Gun Silencer: Maixim silences his father’s invention, the Maxim gun
Few other name are as synonymous with invention and innovation in the field of munitions and weapons as that of the Maxim family. This remarkably inventive family’s output was not exclusively weapon-related. Indeed, Hiram Percy Maxim’s (1869-1936) creation-which enabled a firearm to be discharged without the traditional loud bang-initially stemmed from his interest in automobile design, specifically exhaust silencers or “mufflers”.
The bulk of noise produced by a firearm discharging subsonic ammunition is caused by a massive and rapid expansion of propellant gases leaving the muzzle, a bit like unlocking a bottle of fizzy champagne. Maxim’s silencer-which like all such devices, suppresses rather than truly silences-attaches to the barrel of a firearm. Essentially a cylindrical casing of much larger capacity than the barrel and containing a series of baffles, it allows the explosive gases from the cartridge to expand and slow prior to hitting the surrounding air, producing far noise. Muzzle flash is also reduced.
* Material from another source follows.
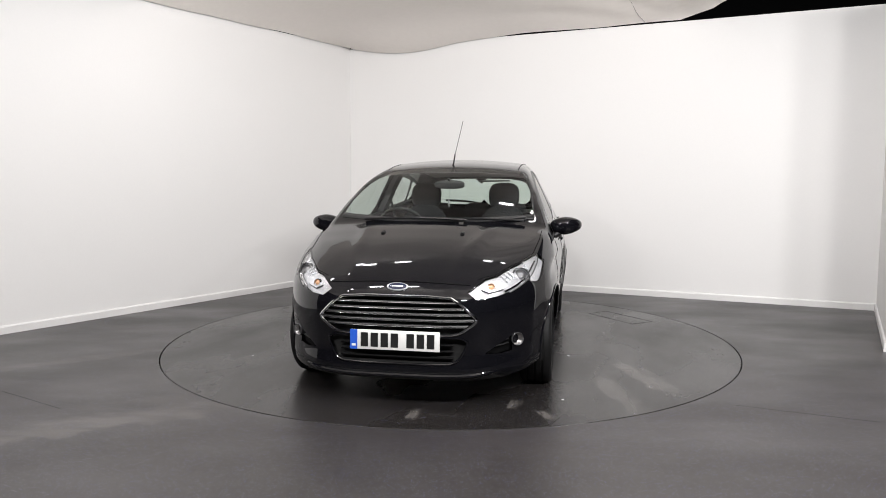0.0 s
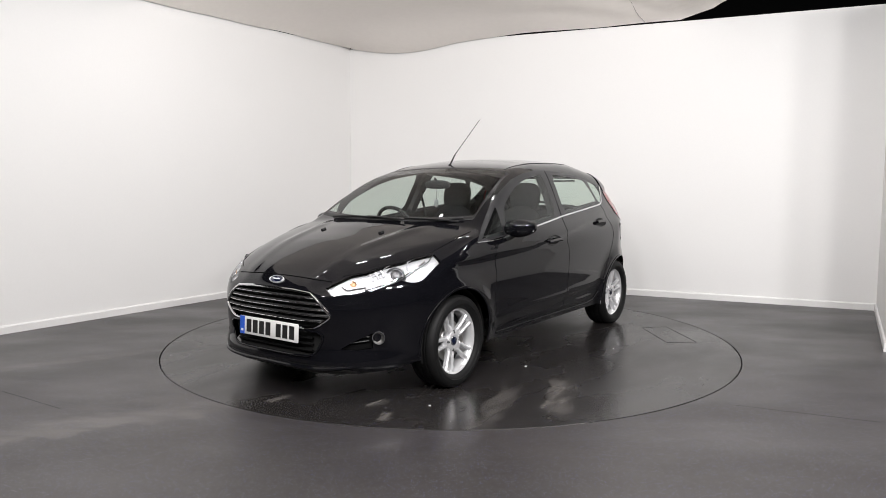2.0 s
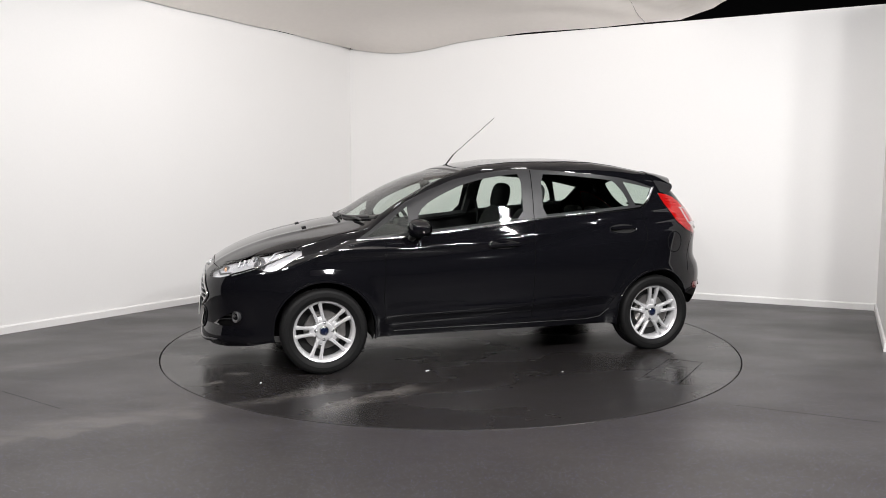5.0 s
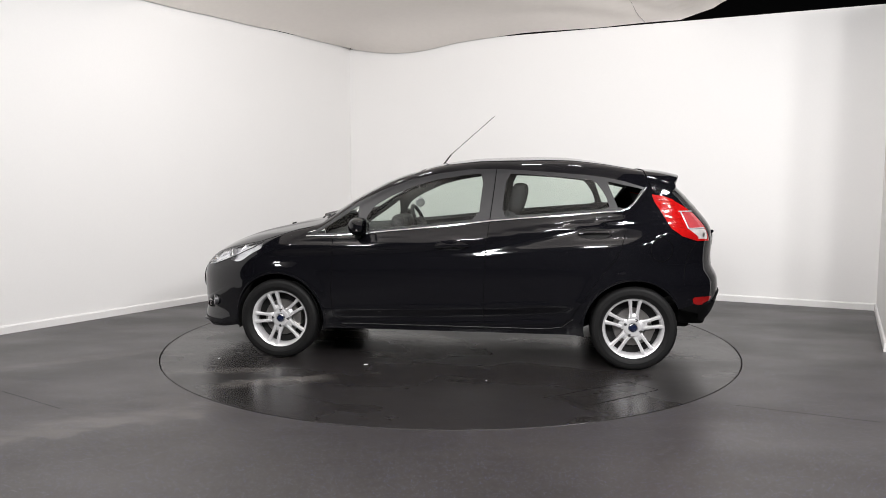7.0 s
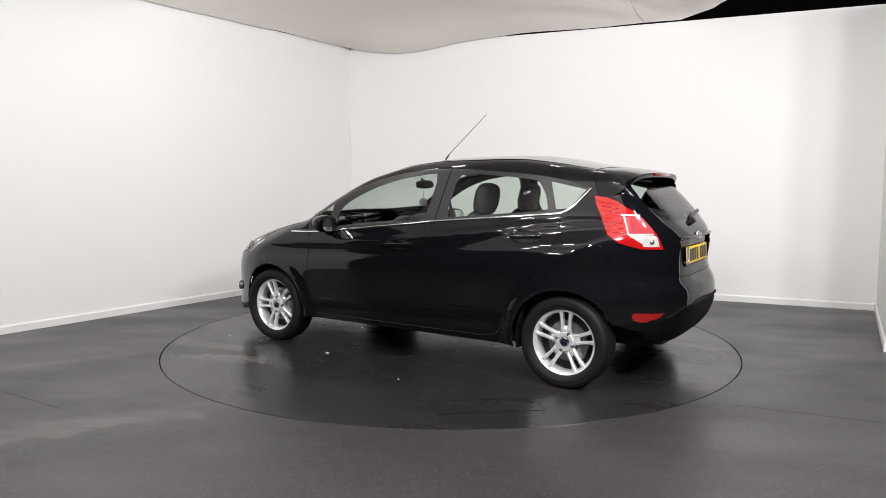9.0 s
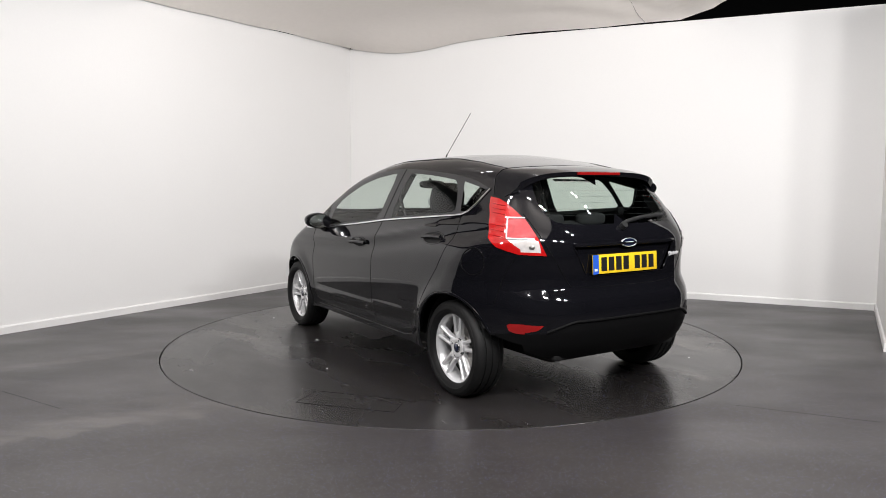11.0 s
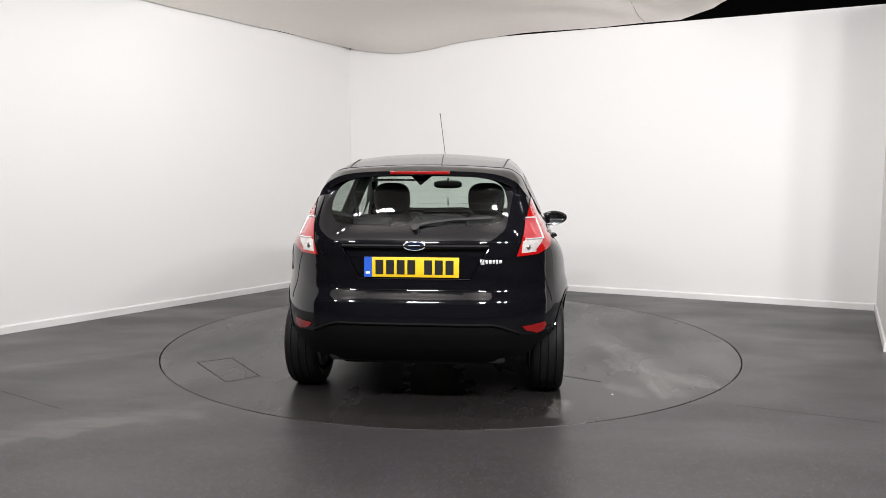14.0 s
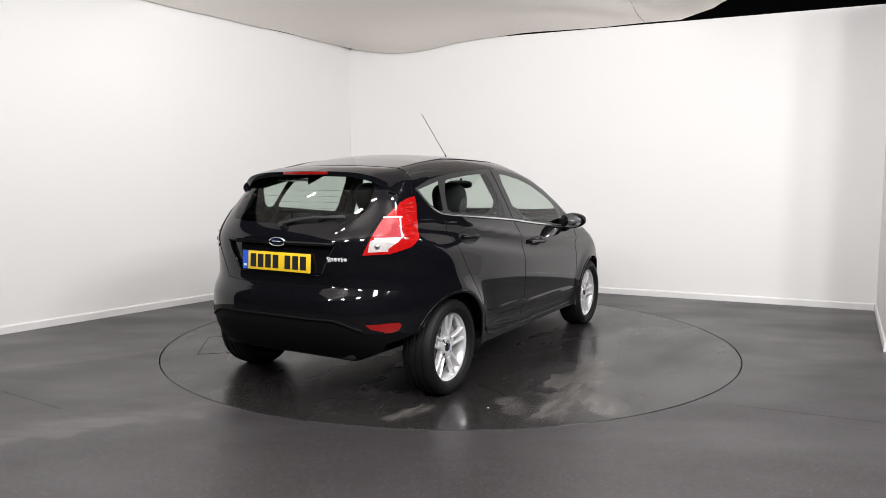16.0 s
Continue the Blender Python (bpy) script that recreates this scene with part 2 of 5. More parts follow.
def lathe(bm, profile, axis_m, seg=48, closed=False):
    """Turn a profile of (radius, along) about the local z axis of axis_m."""
    rings = []
    for r, a in profile:
        rings.append([bm.verts.new(axis_m @ Vector((r * math.cos(2 * math.pi * k / seg), r * math.sin(2 * math.pi * k / seg), a))) for k in range(seg)])
    pairs = list(zip(rings, rings[1:])) + ([(rings[-1], rings[0])] if closed else [])
    for a, b in pairs:
        for k in range(seg):
            bm.faces.new((a[k], a[(k + 1) % seg], b[(k + 1) % seg], b[k]))
    return rings


def tube(bm, pts, radius, seg=8, closed=False, flat=None):
    """Sweep a round (or flattened, by flat=(wide, thin, normals)) section along points."""
    pts = [Vector(p) for p in pts]
    n = len(pts)
    rings = []
    for i, p in enumerate(pts):
        a = pts[i - 1] if (i > 0 or closed) else pts[i]
        b = pts[(i + 1) % n] if (i < n - 1 or closed) else pts[i]
        d = (b - a).normalized()
        ref = Vector(flat[2][i]) if flat else (Vector((0, 0, 1)) if abs(d.z) < 0.9 else Vector((1, 0, 0)))
        side = d.cross(ref).normalized()
        up = side.cross(d).normalized()
        w, h = (flat[0], flat[1]) if flat else (radius, radius)
        rings.append([bm.verts.new(p + side * (w * math.cos(2 * math.pi * k / seg)) + up * (h * math.sin(2 * math.pi * k / seg))) for k in range(seg)])
    for i in range(n if closed else n - 1):
        a, b = rings[i], rings[(i + 1) % n]
        for k in range(seg):
            bm.faces.new((a[k], a[(k + 1) % seg], b[(k + 1) % seg], b[k]))
    if not closed:
        bm.faces.new(rings[0][::-1])
        bm.faces.new(rings[-1])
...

First designed around 1902 and patented in 1909, a unique feature of the Maxim unit was that it was not concentric to the bore, as are the majority of today’s silencers but was offset to allow the use of the original weapon sights without modification. Maxim’s silencer was marketed quite creatively as a gentlemanly way of target shooting. Although it was later adopted by police and military forces across the world for use on a variety of weapons, fears were expressed at the time that the availability of a “noiseless weapon” could prove a major boon to criminals and gangsters.